[vtk-developers] [Paraview-developers] CVS->Git Transition Plan

Brad King brad.king at kitware.com
Mon Apr 19 11:44:45 EDT 2010


Stephane PLOIX wrote:
> Brad King wrote:
>> FYI, if anyone has non-trivial topic branches under development based
>> on a clone of one of the older repositories, it is possible to rebase
>> the branch on the new official history.  I can post instructions if
>> anyone needs to do this.
>
> That would be great!

Okay.  The first rule is to be very careful!  We don't want to end up
with any of the old history merged into the new history (which is one
reason we are disallowing merges at first).  The instructions below
are from memory so hopefully I didn't forget a step.

I'll assume you're working with VTK.  Let's say you have a clone
of the old history called OldVTK:

 $ ls -d OldVTK
 OldVTK

Clone the new repository next to it:

 $ git clone git://vtk.org/VTK.git
 $ ls -d VTK
 VTK

Now you can do the rest locally.  Fetch the new history into the
old clone:

 $ cd OldVTK
 OldVTK$ git fetch ../VTK 'master:newvtk'

Identify the commit in the old history on which your work was based.

 OldVTK$ git merge-base origin/cvshead my-old-work-branch
 aa00bb11

Rebase your work on newvtk:

 OldVTK$ git rebase --onto newvtk aa00bb11 my-old-work-branch

Use in place of 'aa00bb11' the actual sha1 reported by merge-base.
The command says "take commits between aa00bb11 and my branch and
replay the changes as if I had made them starting at newvtk".

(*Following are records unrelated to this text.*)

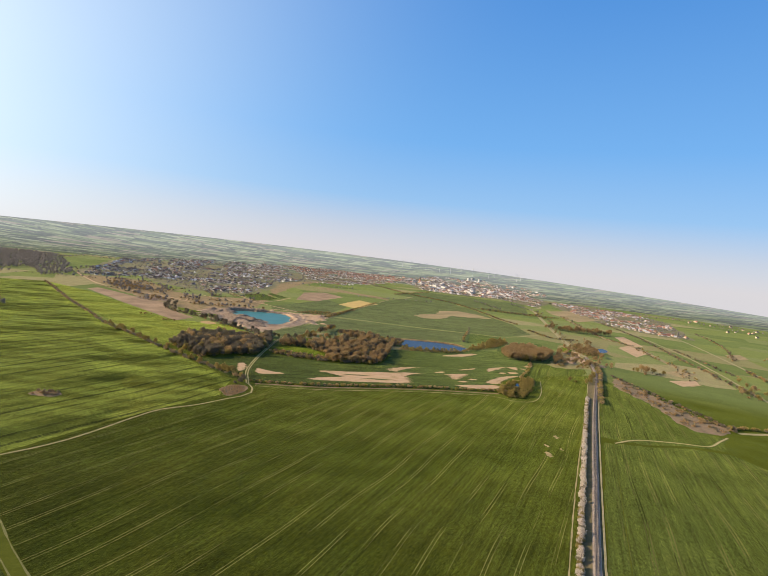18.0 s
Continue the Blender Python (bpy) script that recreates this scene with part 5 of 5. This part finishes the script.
def block(x, y, turn, w, d, h):
    """A slab of flats: body, roof slab and a band of windows on each floor."""
    top = new("apartment_block")
    v, f = [], []
    box(v, f, -w / 2, w / 2, -d / 2, d / 2, -2, h)
    body = mesh_object("wall", v, f, M_WHITE, top)
    v, f = [], []
    box(v, f, -w / 2 - 0.4, w / 2 + 0.4, -d / 2 - 0.4, d / 2 + 0.4, h, h + 0.8)
    mesh_object("roof", v, f, M_GREYROOF, top)
    for k in range(int(h / 3)):
        v, f = [], []
        box(v, f, -w / 2 + 1, w / 2 - 1, -d / 2 - 0.08, d / 2 + 0.08, 1.0 + 3 * k, 2.3 + 3 * k)
        mesh_object("window_band", v, f, M_GLASS, body)
    settle(top, x, y, turn)
    return tagged(top, "long pale apartment block with a flat roof", "apartment block", "town apartment blocks")


for x, y in scatter([(900, 3000), (960, 3600), (1330, 3700), (1480, 3400), (1400, 2950), (1180, 2800), (950, 2830)], 100, 31):
    block(x, y, rnd.choice((10, 100, 30)), rnd.uniform(26, 46), 11, rnd.choice((6, 8, 9, 10)))
for x, y in ((1560, 4080), (1600, 4110), (1640, 4060)):
    block(x, y, 20, 30, 12, 18)


def steeple(x, y):
    top = new("church_tower")
    v, f = [], []
    box(v, f, -4, 4, -4, 4, -2, 26)
    mesh_object("wall", v, f, M_BRICK, top)
    mesh_object("spire", [(-4.6, -4.6, 26), (4.6, -4.6, 26), (4.6, 4.6, 26), (-4.6, 4.6, 26), (0, 0, 44)], [(0, 1, 4), (1, 2, 4), (2, 3, 4), (3, 0, 4)], M_DARKROOF, top)
    settle(top, x, y, 20)
    tagged(top, "dark brick church tower with a pointed spire", "church tower")


steeple(1010, 3560)


def turbine(x, y, r):
    """A wind turbine at rest."""
    top = new("wind_turbine")
    v, f = [], []
    stick(v, f, (0, 0, -3), (0, 0, 58), 1.2, 0.7, 8)
    mesh_object("tower", v, f, M_GREYROOF, top)
    v, f = [], []
    box(v, f, -1.4, 1.4, -3, 2.2, 57, 60)
    nac = mesh_object("nacelle", v, f, M_GREYROOF, top)
    spin = r.uniform(0, 2.1)
    for k in range(3):
        a = spin + k * 2.094
        v, f = [], []
        stick(v, f, (0, -3.2, 58.5), (24 * math.sin(a), -3.2, 58.5 + 24 * math.cos(a)), 0.7, 0.25, 4)
        mesh_object("blade", v, f, M_GREYROOF, nac)
    settle(top, x, y, r.uniform(-30, 30))
    tagged(top, "pale grey wind turbine on the skyline", "wind turbine", "wind farm")


r_t = random.Random(9)
for i in range(11):
    turbine(1150 + 95 * i + r_t.uniform(-30, 30), 4560 - 30 * i + r_t.uniform(-70, 70), r_t)


def mast(x, y, h, label):
    """A timber A-frame pole with a cross arm and insulators."""
    top = new("power_pole")
    for side in (-1, 1):
        v, f = [], []
        stick(v, f, (side * 1.1, 0, -0.4), (side * 0.12, 0, h), 0.2, 0.13, 6)
        mesh_object("leg", v, f, M_BARK, top)
    v, f = [], []
    box(v, f, -1.6, 1.6, -0.1, 0.1, h - 0.5, h - 0.3)
    arm = mesh_object("cross_arm", v, f, M_BARK, top)
    for dx in (-1.4, 0, 1.4):
        v, f = [], []
        stick(v, f, (dx, 0, h - 0.3), (dx, 0, h + 0.15), 0.09, 0.05, 6)
        mesh_object("insulator", v, f, M_WHITE, arm)
    settle(top, x, y, 25)
    tagged(top, label, "power pole", "power poles")


for x, y in ((246, 505), (276, 553), (293, 640), (183, 345)):
    mast(x, y, 10, "grey timber power pole in the crop")


def pylon(x, y, h):
    """A lattice pylon: four legs, braces and three arms."""
    top = new("lattice_pylon")
    corners = [(-1, -1), (1, -1), (1, 1), (-1, 1)]
    for cx, cy in corners:
        v, f = [], []
        stick(v, f, (cx * 2.4, cy * 2.4, -0.3), (cx * 0.4, cy * 0.4, h), 0.16, 0.1, 4)
        mesh_object("leg", v, f, M_BARK, top)
    for k in range(6):
        z0, z1 = h * k / 6, h * (k + 1) / 6
        s0, s1 = 2.4 - 2.0 * k / 6, 2.4 - 2.0 * (k + 1) / 6
        v, f = [], []
        for i in range(4):
            a, b = corners[i], corners[(i + 1) % 4]
            stick(v, f, (a[0] * s0, a[1] * s0, z0), (b[0] * s1, b[1] * s1, z1), 0.07, 0.07, 3)
        mesh_object("brace", v, f, M_BARK, top)
    for z, reach in ((h * 0.7, 4.5), (h * 0.82, 5.5), (h * 0.94, 3.5)):
        v, f = [], []
        box(v, f, -reach, reach, -0.2, 0.2, z, z + 0.3)
        mesh_object("arm", v, f, M_BARK, top)
    settle(top, x, y, 30)
    tagged(top, "grey lattice power pylon in a green field", "pylon")


pylon(503, 1498, 16)

# ---- marks where tractors turn at the edges of the dark wheat ----
def turning_marks():
    """Pale hooks: each row's wheel line bends into the headland."""
    verts, faces = [], []
    row = Vector((math.cos(radians(27)), math.sin(radians(27))))
    r = random.Random(17)
    for edge, way, gap in (([(-98, 770), (-52, 690), (-9, 629), (38, 577), (84, 535), (109, 516)], -1, 19.0), ([(-79, 320), (-118, 365), (-149, 400), (-205, 482), (-250, 545)], 1, 20.0)):
        line = spline(edge, gap)
        for i in range(1, len(line) - 1):
            d = (line[i + 1] - line[i - 1]).normalized()
            p, back = line[i] + row * way * r.uniform(1.5, 3.0), row * way
            long = r.uniform(4.5, 7.5)
            hook = spline([tuple(q) for q in (p - d * long, p, p + d * 2.6 + back * 1.6, p + d * 2.4 + back * 4.5, p + back * r.uniform(9, 16) + d * 1.6)], 1.2)
            for k, q in enumerate(hook):
                e = (hook[min(k + 1, len(hook) - 1)] - hook[max(k - 1, 0)]).normalized()
                n = Vector((-e.y, e.x)) * (0.52 + 0.30 * noise.noise((q.x / 3, q.y / 3, 0))) * (1.0 - 0.6 * k / len(hook))
                verts += [(q.x + n.x, q.y + n.y, 0.17), (q.x - n.x, q.y - n.y, 0.17)]
                if k:
                    a = len(verts)
                    faces.append((a - 4, a - 3, a - 1, a - 2))
    tagged(mesh_object("turning_marks", verts, faces, M_MARK), "pale hooked tractor marks along the wheat edge", "wheel marks", "", "stuff")


turning_marks()
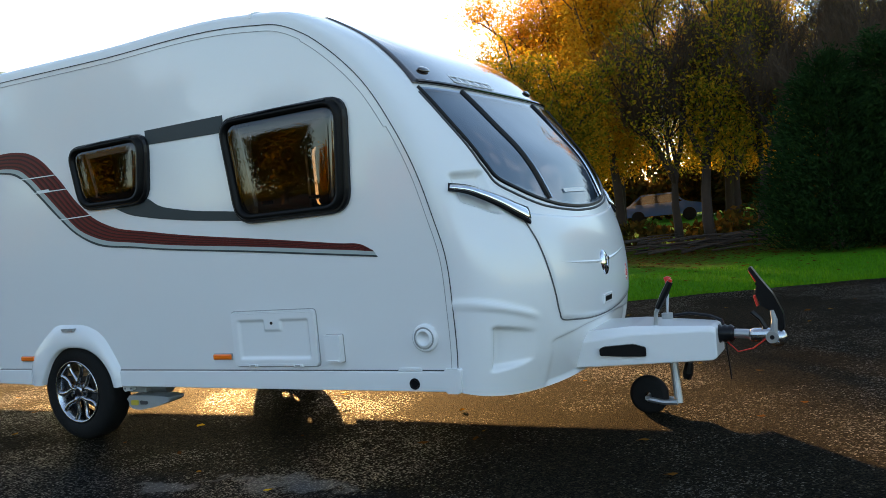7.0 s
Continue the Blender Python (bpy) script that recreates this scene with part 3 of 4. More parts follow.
part("model_mark", box((0.36, 0.024, 0.002), (0, 0, 0)), OUTLINE, caravan).matrix_basis = nose_frame(4.28, 1.04, 0.008)
for s in (0.36, W2 - 0.36):
    oval(0.055, 0.022, 0.012, nose_frame(7.25, s, 0.012), ROOFBRONZE, "marker_lamp", caravan)
part("corner_lamp", box((0.05, 0.16, 0.05), (0, 0, 0), 0.018), BLACK, caravan, "black corner marker lamp").matrix_basis = nose_frame(4.2, W2 - 0.17, 0.0)

# running gear
def wheel(y, out):
    w = part("wheel", lathe([(0.20, 0.03), (0.212, 0.008), (0.235, 0.0), (0.28, 0.0), (0.308, 0.012), (0.322, 0.035), (0.325, 0.06), (0.325, 0.13), (0.322, 0.155), (0.308, 0.178), (0.23, 0.19), (0.19, 0.17)], 64), RUBBER, caravan, "tyre on a polished multi-spoke alloy wheel", True)
    w.matrix_basis = pose(-0.036, y, 0.325, 0, 0, 0 if out < 0 else 180)
    part("rim", lathe([(0.202, 0.02), (0.21, 0.006), (0.205, 0.001), (0.195, 0.004), (0.188, 0.03), (0.178, 0.05), (0.165, 0.15), (0.19, 0.17)], 64), ALLOY, w, "polished rim edge", True)
    part("brake_drum", lathe([(0.0, 0.13), (0.125, 0.13), (0.13, 0.16), (0.0, 0.165)], 32), GUNMETAL, w)
    hubm = part("hub", lathe([(0.0, 0.012), (0.03, 0.012), (0.034, 0.018), (0.05, 0.022), (0.062, 0.034), (0.062, 0.08), (0.0, 0.08)], 32), ALLOY, w, "", True)
    part("hub_cap", lathe([(0.0, 0.006), (0.02, 0.007), (0.026, 0.014)], 24), BLACK, w)
    for k in range(5):
        a = k * math.tau / 5 + radians(94)
        bm = bmesh.new()
        for s in (1, -1):
            pts, rs = [], []
            for r, da in ((0.045, 0.06), (0.07, 0.07), (0.092, 0.20), (0.12, 0.325), (0.155, 0.375), (0.18, 0.34), (0.2, 0.27)):
                b = a + s * da
                pts.append((r * math.cos(b), 0.022 - 0.1 * (0.03 if r < 0.1 else 0.0) + 0.012 * math.sin(r / 0.19 * 3.1), r * math.sin(b)))
                rs.append(0.0155 + 0.002 * (r < 0.06))
            pipe(pts, rs, 6, bm)
        part("spoke", bm, ALLOY, w, "", True)
    for k in range(5):
        a = k * math.tau / 5 + radians(58)
        part("wheel_nut", tube((0.052 * math.cos(a), 0.004, 0.052 * math.sin(a)), (0.052 * math.cos(a), 0.03, 0.052 * math.sin(a)), 0.0125, sides=6), ALLOY, w)
    return w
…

There may be some conflicts which you'll have to resolve.  Read
the 'git help rebase' man page for details on this process.  If
you get in trouble you can always use 'git rebase --abort' to
get back to where you started.

Now fetch the rebased branch into the new clone:

 OldVTK$ cd ../VTK
 VTK$ git fetch ../OldVTK 'my-old-work-branch:my-new-work-branch'

Done!  Now your clone of the new repository has your topic branch
and no objects from the old history.